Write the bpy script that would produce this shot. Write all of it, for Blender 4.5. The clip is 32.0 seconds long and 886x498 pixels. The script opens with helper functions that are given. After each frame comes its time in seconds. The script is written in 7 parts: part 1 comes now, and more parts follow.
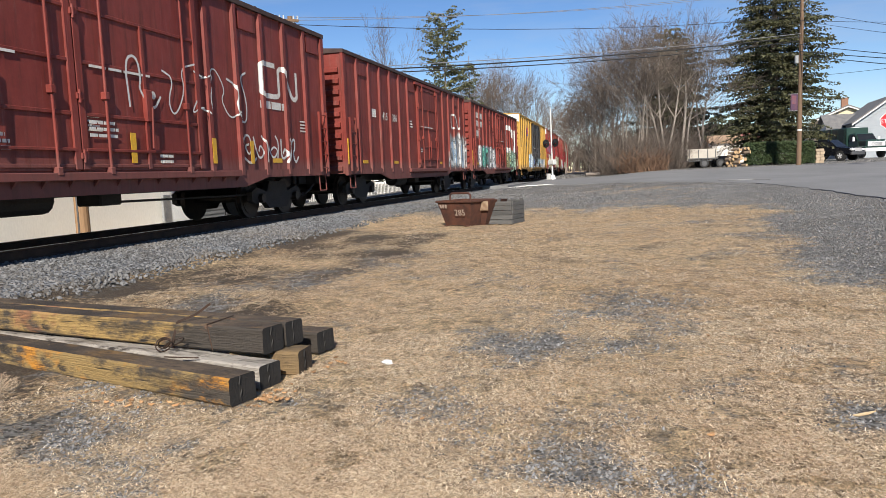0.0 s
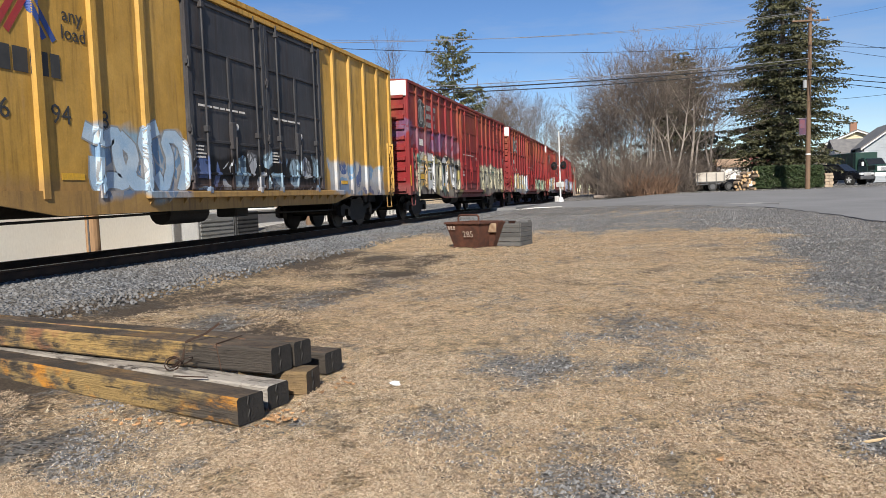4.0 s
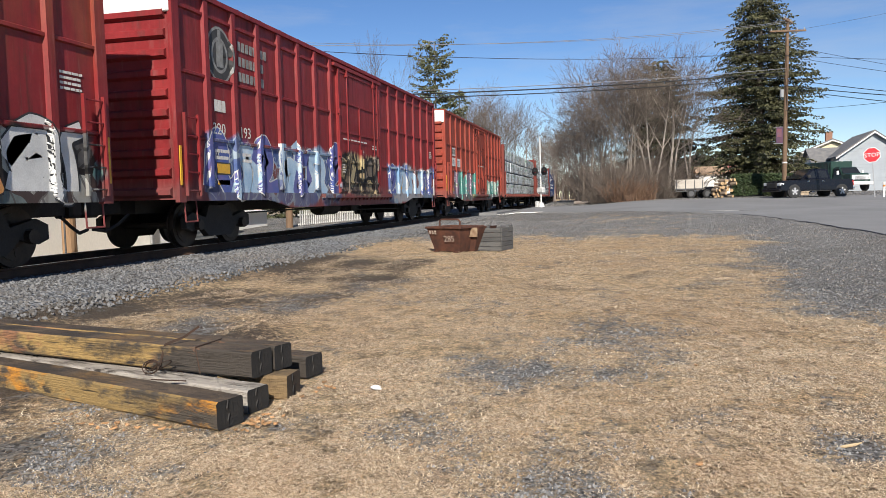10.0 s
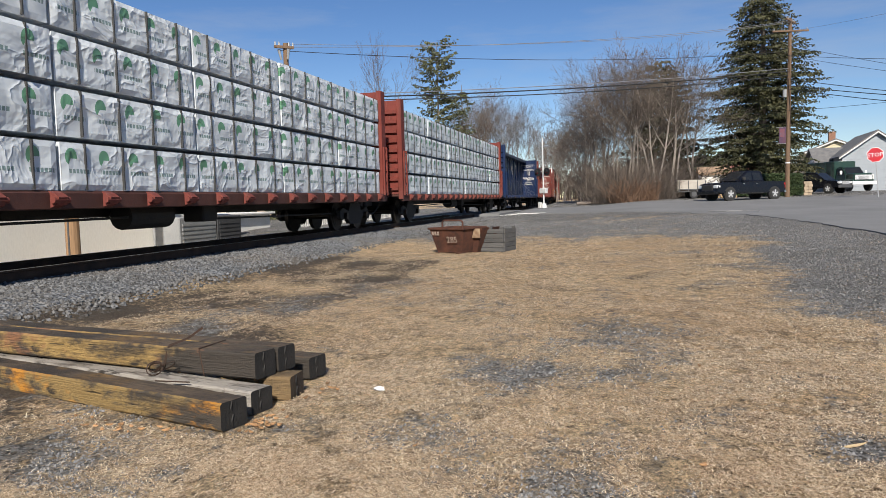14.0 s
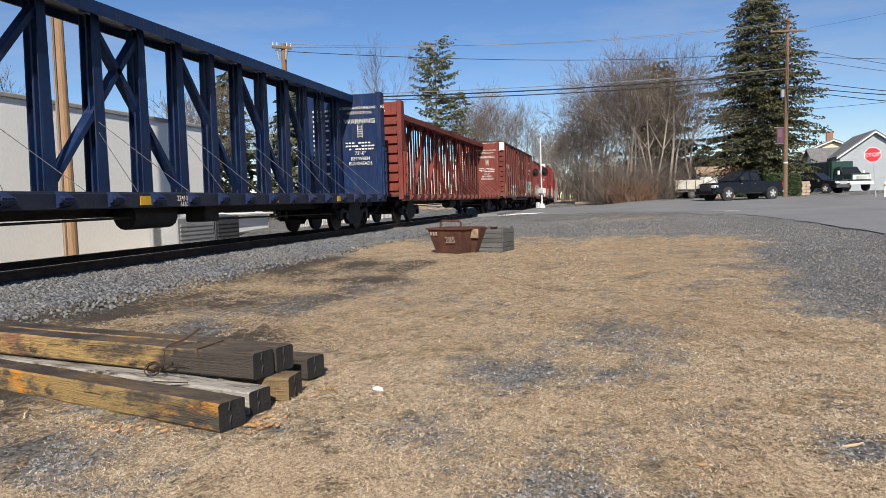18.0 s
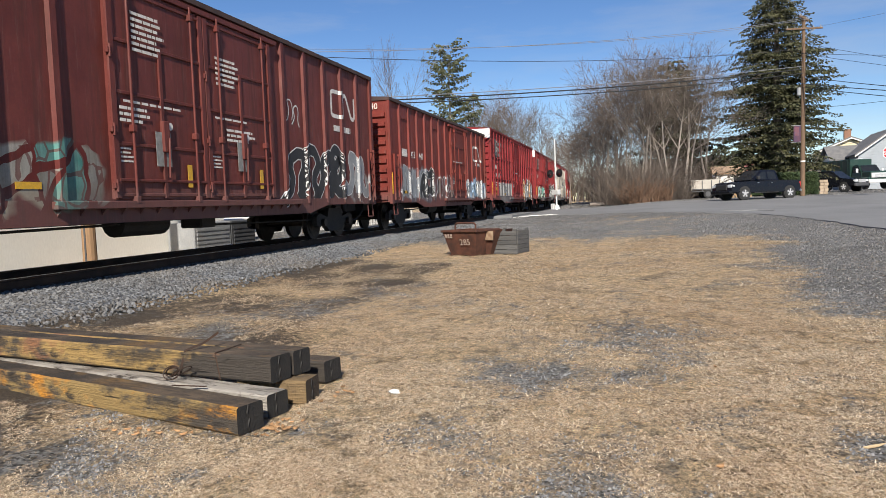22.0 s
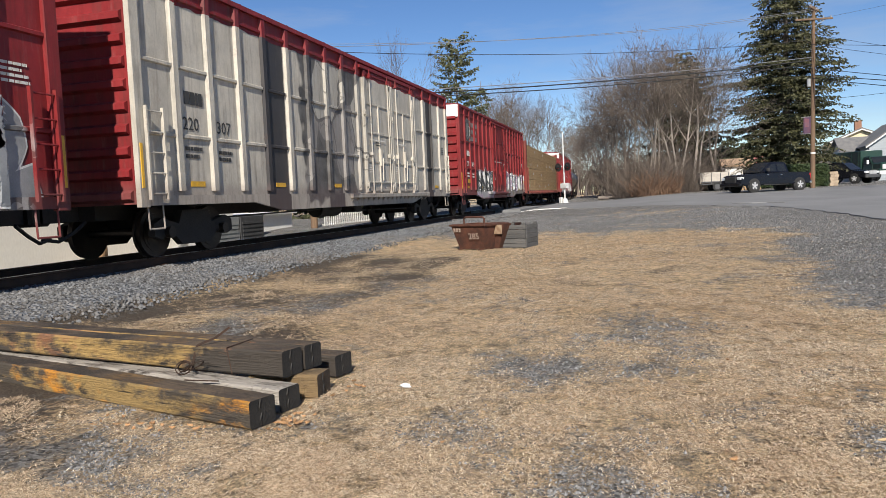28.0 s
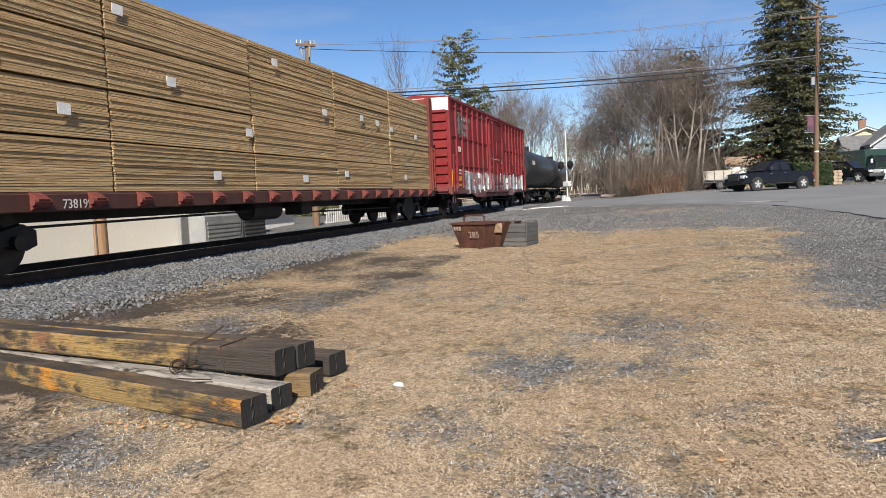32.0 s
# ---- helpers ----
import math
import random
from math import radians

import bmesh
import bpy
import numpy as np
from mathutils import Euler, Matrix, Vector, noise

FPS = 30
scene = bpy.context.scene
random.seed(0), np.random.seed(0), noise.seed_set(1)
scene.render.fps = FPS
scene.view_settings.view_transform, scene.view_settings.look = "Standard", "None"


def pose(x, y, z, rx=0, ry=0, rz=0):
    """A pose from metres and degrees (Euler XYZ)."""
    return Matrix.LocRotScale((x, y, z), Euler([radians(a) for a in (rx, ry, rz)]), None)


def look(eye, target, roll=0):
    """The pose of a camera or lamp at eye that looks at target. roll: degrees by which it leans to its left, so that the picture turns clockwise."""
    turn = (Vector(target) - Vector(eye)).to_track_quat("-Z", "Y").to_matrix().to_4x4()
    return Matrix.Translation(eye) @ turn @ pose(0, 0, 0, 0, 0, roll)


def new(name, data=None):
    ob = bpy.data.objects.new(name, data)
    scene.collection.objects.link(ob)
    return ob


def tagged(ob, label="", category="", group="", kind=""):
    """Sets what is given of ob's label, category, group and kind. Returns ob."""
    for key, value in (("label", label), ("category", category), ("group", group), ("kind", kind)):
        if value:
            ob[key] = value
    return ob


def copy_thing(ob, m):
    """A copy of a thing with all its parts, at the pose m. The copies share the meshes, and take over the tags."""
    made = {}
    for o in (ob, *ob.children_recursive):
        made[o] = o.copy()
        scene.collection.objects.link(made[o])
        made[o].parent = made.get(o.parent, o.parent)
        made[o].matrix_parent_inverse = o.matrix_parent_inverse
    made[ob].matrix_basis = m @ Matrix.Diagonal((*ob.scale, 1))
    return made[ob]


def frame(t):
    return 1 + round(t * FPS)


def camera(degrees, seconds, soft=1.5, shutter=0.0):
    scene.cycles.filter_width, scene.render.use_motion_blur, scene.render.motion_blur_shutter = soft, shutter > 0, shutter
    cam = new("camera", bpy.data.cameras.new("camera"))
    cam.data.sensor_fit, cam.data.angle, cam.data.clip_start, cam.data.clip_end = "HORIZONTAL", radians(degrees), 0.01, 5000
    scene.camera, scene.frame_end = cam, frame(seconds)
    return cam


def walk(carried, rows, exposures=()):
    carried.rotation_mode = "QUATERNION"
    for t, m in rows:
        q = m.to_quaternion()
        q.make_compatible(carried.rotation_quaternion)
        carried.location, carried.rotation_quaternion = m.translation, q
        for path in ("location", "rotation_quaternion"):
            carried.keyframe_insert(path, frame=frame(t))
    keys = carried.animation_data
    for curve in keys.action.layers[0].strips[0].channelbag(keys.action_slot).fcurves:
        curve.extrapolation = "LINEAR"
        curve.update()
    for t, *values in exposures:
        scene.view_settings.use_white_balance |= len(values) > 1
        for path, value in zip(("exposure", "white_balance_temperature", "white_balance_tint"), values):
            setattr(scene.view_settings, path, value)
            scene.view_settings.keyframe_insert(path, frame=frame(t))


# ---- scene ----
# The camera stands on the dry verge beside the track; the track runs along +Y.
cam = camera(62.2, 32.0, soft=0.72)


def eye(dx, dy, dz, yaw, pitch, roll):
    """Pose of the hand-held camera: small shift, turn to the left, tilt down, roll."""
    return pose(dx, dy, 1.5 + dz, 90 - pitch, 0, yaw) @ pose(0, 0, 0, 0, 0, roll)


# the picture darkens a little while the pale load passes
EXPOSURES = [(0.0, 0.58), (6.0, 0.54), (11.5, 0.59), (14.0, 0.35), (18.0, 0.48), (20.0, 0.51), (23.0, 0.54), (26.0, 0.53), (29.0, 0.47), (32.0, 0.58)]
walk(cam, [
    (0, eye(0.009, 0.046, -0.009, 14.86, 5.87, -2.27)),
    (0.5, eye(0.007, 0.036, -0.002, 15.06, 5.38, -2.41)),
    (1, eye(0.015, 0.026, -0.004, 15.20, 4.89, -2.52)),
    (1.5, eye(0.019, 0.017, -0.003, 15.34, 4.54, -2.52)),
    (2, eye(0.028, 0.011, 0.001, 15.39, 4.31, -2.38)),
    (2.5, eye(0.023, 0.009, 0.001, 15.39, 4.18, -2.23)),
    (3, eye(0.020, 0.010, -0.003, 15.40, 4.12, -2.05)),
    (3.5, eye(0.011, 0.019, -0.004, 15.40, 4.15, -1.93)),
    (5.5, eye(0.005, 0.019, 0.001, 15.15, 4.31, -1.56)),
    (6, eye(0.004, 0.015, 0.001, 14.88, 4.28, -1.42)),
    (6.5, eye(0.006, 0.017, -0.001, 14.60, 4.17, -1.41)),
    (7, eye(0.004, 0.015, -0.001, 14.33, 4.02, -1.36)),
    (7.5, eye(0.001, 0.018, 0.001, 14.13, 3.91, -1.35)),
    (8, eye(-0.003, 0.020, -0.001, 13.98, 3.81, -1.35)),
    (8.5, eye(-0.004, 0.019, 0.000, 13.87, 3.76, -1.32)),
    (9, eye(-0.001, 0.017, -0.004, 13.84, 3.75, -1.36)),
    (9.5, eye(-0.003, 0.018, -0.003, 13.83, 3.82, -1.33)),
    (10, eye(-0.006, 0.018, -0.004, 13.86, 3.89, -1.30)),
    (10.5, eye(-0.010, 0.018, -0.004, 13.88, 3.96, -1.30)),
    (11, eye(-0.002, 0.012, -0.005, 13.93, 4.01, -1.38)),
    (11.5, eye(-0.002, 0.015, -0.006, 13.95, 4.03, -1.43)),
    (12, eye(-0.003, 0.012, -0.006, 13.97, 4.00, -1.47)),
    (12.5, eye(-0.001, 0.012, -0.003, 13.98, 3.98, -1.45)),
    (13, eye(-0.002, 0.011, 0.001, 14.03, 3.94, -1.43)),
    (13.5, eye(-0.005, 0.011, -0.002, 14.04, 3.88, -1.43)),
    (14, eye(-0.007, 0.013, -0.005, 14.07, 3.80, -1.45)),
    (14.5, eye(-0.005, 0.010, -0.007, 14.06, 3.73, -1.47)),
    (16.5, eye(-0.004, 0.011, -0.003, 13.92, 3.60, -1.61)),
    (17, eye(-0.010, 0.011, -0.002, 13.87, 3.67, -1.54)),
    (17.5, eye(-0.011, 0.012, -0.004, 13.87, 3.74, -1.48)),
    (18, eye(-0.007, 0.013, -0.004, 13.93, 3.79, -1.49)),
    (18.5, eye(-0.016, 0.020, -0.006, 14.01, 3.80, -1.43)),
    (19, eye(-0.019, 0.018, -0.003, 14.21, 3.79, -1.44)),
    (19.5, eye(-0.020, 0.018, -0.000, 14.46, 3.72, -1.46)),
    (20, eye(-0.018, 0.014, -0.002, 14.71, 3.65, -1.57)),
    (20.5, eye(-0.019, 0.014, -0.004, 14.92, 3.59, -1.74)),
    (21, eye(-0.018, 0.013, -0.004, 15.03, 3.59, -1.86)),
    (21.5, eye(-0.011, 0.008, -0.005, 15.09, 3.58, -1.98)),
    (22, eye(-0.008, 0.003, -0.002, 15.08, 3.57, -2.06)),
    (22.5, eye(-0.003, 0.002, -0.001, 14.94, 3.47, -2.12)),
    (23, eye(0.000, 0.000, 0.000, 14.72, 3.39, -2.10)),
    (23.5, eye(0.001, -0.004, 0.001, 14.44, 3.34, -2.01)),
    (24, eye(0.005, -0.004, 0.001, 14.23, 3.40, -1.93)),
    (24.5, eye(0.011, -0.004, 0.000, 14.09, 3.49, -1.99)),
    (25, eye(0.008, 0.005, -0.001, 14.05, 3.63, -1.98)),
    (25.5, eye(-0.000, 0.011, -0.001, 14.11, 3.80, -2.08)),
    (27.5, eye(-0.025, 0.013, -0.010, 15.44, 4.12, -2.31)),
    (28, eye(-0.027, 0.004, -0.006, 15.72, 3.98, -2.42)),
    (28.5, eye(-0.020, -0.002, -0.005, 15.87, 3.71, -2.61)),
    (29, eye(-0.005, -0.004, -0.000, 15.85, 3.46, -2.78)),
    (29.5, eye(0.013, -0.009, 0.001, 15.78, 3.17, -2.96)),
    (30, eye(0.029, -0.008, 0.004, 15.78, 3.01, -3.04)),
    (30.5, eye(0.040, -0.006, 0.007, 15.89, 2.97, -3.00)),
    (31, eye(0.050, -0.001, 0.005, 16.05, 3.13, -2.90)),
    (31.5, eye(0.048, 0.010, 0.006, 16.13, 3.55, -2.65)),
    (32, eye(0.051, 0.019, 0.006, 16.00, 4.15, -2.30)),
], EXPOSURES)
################
### Task statement:
Write out each line exactly as it appears, from the line with "return made[ob]" up to and including the line with "q = m.to_quaternion()".

### Finished answer:
    return made[ob]


def frame(t):
    return 1 + round(t * FPS)


def camera(degrees, seconds, soft=1.5, shutter=0.0):
    scene.cycles.filter_width, scene.render.use_motion_blur, scene.render.motion_blur_shutter = soft, shutter > 0, shutter
    cam = new("camera", bpy.data.cameras.new("camera"))
    cam.data.sensor_fit, cam.data.angle, cam.data.clip_start, cam.data.clip_end = "HORIZONTAL", radians(degrees), 0.01, 5000
    scene.camera, scene.frame_end = cam, frame(seconds)
    return cam


def walk(carried, rows, exposures=()):
    carried.rotation_mode = "QUATERNION"
    for t, m in rows:
        q = m.to_quaternion()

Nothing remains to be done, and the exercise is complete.